— Data lines —

* Start *

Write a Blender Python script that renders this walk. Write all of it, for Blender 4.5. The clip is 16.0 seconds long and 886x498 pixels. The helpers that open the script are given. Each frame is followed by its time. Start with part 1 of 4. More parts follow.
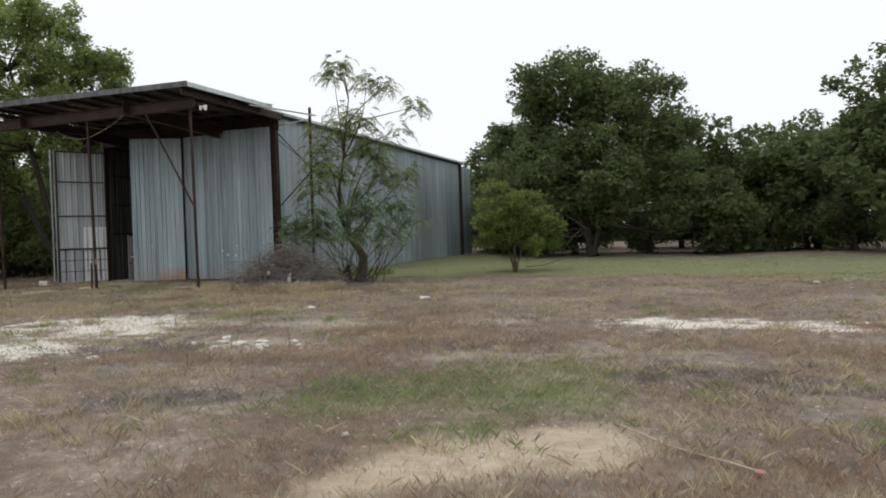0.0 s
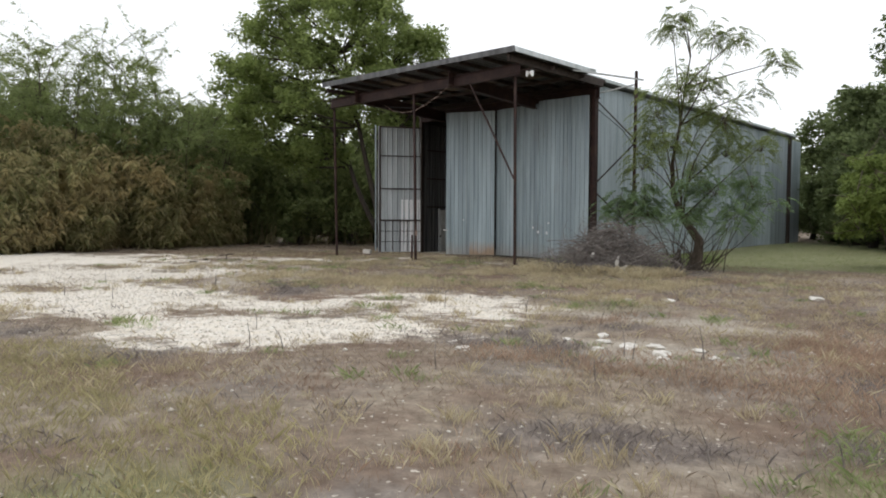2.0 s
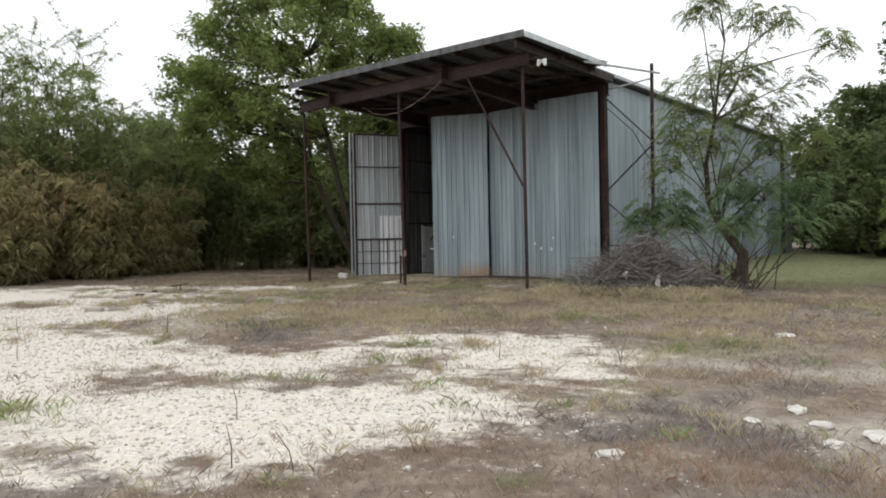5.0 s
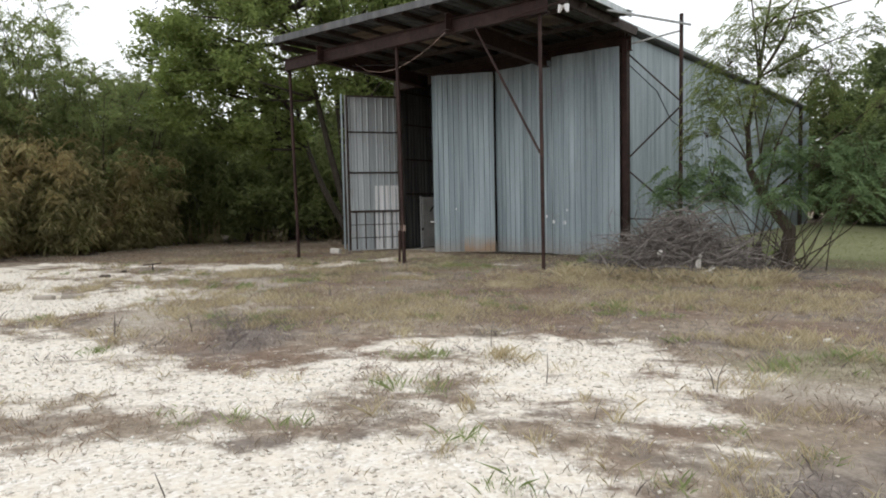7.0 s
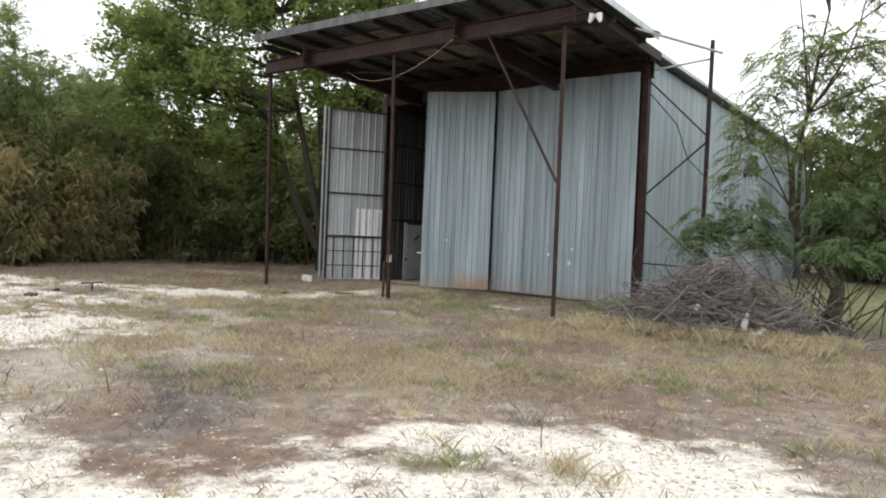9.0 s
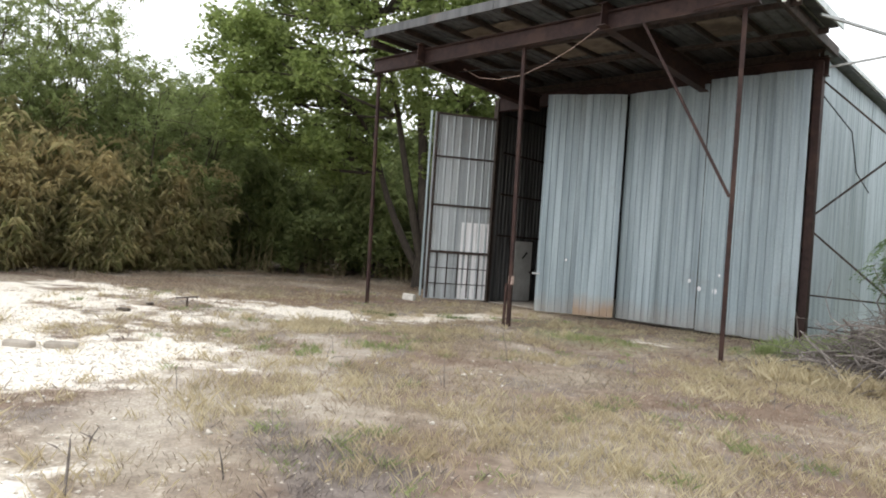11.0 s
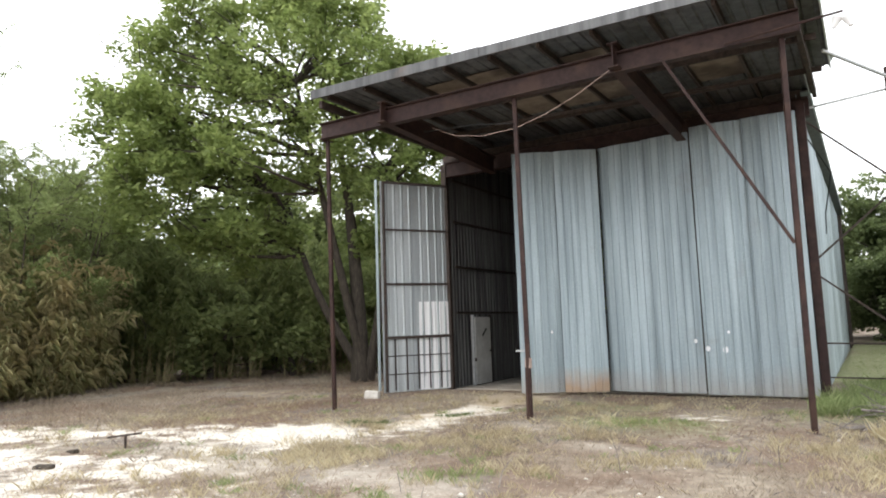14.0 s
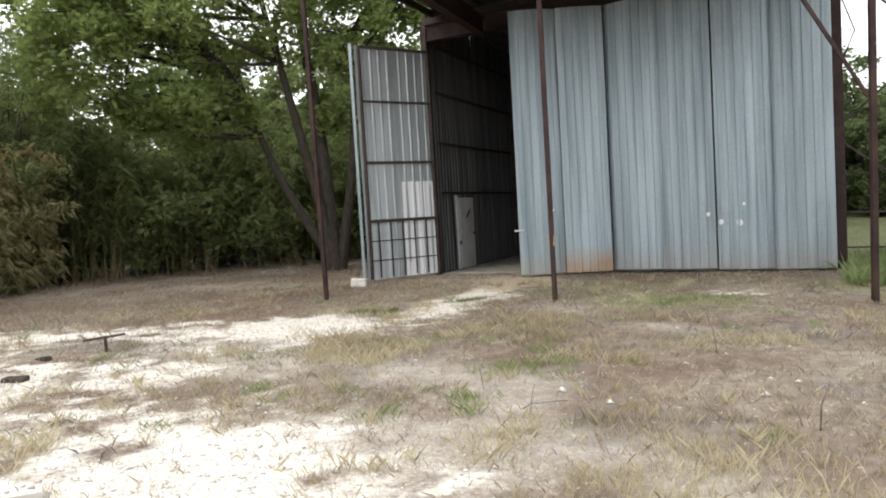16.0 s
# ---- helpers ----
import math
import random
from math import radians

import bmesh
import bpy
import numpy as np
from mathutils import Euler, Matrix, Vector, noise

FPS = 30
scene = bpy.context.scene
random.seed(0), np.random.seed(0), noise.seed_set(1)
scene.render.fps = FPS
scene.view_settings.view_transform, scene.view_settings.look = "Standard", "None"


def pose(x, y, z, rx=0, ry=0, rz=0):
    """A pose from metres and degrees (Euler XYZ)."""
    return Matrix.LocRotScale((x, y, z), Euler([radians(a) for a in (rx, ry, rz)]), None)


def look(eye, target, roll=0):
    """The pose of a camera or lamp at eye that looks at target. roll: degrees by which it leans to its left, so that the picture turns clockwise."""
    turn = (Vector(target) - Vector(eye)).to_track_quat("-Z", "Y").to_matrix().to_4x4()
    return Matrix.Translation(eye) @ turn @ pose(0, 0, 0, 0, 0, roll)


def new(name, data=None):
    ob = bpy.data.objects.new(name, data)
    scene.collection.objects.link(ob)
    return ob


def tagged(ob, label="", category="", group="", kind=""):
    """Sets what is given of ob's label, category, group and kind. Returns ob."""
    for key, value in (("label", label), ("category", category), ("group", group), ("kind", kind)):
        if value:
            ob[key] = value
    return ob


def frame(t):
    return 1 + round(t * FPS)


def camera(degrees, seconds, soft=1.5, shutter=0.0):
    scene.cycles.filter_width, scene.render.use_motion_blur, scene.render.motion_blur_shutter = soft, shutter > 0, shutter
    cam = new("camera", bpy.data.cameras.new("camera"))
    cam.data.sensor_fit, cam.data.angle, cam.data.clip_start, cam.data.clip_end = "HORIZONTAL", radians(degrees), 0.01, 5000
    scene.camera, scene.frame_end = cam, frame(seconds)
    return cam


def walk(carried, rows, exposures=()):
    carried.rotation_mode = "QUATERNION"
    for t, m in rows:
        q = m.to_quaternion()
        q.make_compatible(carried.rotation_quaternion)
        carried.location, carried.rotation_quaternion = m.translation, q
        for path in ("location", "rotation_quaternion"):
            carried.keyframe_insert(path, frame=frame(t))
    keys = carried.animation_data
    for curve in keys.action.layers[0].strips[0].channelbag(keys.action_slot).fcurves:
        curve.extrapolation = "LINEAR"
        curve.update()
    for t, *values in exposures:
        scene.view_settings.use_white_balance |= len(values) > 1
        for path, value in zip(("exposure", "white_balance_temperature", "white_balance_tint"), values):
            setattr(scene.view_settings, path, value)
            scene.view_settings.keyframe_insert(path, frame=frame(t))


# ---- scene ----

* End *

— Task to carry out —
Can you repeat, word for word, every line above from the one containing "for curve in" down to the one containing "setattr(scene.view_settings, path, value)", including both?

— Output for this task —
    for curve in keys.action.layers[0].strips[0].channelbag(keys.action_slot).fcurves:
        curve.extrapolation = "LINEAR"
        curve.update()
    for t, *values in exposures:
        scene.view_settings.use_white_balance |= len(values) > 1
        for path, value in zip(("exposure", "white_balance_temperature", "white_balance_tint"), values):
            setattr(scene.view_settings, path, value)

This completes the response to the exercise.